EXERCISE INSTRUCTIONS: Out of the lines below, please list those that hold the string "scene".

DATA BLOCK:
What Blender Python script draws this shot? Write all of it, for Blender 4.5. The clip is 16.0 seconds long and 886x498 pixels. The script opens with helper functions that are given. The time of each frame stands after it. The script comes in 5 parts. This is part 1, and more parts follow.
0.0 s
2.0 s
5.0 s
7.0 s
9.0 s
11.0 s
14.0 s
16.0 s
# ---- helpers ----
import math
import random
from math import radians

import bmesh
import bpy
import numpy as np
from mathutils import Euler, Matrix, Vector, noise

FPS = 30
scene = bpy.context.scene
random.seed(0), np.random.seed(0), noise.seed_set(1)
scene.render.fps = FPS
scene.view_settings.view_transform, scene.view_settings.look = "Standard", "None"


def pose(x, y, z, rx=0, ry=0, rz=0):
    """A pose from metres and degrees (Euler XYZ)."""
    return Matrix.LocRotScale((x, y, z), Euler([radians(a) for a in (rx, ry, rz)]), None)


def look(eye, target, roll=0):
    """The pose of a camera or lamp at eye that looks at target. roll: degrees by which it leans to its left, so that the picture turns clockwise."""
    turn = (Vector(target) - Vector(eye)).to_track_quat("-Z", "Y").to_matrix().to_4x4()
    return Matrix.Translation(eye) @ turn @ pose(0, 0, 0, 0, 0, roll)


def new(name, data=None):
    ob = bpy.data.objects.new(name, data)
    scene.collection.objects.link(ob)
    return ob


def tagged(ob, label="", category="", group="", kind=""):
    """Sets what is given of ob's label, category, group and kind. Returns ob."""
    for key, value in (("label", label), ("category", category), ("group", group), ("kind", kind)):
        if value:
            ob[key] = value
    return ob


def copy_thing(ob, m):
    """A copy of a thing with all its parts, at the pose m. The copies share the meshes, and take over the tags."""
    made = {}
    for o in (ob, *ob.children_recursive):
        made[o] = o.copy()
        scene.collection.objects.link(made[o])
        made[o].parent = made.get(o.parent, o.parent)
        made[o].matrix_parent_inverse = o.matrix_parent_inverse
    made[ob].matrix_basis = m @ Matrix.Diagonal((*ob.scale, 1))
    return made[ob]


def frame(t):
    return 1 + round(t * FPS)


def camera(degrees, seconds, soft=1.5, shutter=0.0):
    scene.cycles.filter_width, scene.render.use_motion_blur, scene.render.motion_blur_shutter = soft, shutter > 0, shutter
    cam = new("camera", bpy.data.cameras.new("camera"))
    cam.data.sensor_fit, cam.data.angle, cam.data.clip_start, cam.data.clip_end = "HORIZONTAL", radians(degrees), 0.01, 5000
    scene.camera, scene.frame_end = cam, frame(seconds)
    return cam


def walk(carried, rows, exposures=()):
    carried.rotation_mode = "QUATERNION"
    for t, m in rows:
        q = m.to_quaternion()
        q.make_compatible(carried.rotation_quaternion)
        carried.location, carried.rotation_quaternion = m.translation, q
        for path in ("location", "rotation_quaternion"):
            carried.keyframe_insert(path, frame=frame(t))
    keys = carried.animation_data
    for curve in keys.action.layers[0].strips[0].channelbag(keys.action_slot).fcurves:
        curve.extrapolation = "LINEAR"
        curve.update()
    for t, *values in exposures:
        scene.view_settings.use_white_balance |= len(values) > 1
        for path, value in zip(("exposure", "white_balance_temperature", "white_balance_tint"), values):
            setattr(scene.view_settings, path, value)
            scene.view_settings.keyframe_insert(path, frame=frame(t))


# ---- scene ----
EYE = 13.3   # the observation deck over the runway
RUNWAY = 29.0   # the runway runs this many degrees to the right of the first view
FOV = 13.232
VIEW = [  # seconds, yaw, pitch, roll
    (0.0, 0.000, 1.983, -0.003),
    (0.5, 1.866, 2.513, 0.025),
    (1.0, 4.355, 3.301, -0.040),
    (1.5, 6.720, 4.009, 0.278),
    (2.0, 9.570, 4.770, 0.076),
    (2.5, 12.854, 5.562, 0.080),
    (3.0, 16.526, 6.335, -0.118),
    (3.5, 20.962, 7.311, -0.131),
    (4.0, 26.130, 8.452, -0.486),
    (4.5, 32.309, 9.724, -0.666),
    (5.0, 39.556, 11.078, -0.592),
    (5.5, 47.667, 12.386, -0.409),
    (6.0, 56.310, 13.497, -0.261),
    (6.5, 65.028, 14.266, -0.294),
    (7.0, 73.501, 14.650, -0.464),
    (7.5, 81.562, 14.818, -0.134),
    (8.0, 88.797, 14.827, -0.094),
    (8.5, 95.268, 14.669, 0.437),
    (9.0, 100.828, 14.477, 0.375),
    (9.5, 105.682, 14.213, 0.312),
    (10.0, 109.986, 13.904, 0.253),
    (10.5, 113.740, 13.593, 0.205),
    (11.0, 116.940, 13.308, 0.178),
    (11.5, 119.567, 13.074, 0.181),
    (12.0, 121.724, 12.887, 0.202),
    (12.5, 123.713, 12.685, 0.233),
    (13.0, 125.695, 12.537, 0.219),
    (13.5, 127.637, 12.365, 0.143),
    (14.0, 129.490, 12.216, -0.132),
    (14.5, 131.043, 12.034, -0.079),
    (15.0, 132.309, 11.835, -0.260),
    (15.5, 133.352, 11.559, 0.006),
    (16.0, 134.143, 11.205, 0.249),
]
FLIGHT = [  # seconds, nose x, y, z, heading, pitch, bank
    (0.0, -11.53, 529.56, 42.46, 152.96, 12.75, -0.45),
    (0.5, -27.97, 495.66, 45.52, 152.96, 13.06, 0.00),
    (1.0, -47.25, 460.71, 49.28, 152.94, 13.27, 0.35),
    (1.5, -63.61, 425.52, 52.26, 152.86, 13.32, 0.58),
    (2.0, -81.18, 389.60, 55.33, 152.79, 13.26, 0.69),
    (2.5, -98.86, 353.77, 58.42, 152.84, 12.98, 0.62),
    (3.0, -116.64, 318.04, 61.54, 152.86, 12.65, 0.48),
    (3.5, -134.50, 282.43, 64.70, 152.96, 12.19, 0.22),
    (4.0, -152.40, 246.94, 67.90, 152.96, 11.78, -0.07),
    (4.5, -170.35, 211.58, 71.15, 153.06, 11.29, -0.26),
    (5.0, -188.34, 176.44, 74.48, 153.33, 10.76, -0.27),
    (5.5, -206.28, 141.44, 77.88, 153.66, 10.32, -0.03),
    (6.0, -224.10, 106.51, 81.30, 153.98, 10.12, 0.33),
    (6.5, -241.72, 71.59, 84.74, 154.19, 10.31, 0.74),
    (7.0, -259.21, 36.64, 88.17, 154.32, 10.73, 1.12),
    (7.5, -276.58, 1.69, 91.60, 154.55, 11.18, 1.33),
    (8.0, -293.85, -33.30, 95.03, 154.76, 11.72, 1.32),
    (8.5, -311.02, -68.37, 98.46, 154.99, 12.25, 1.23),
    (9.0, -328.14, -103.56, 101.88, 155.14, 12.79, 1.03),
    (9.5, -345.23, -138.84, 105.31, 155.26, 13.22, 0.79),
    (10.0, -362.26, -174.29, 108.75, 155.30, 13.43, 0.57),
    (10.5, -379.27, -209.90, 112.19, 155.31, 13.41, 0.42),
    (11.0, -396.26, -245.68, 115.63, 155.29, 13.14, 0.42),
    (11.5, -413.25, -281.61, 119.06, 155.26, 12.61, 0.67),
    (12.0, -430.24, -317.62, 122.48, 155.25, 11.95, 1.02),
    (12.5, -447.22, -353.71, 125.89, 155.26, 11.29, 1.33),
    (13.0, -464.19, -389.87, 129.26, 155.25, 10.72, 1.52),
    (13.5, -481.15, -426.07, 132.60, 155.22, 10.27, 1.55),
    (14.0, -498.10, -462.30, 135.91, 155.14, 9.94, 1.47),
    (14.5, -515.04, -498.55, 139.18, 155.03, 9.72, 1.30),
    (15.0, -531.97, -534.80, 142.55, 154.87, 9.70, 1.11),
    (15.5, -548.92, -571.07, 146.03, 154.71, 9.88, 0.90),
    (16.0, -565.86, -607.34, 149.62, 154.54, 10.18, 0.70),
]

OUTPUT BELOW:
scene = bpy.context.scene
scene.render.fps = FPS
scene.view_settings.view_transform, scene.view_settings.look = "Standard", "None"
    scene.collection.objects.link(ob)
        scene.collection.objects.link(made[o])
    scene.cycles.filter_width, scene.render.use_motion_blur, scene.render.motion_blur_shutter = soft, shutter > 0, shutter
    scene.camera, scene.frame_end = cam, frame(seconds)
        scene.view_settings.use_white_balance |= len(values) > 1
            setattr(scene.view_settings, path, value)
            scene.view_settings.keyframe_insert(path, frame=frame(t))
# ---- scene ----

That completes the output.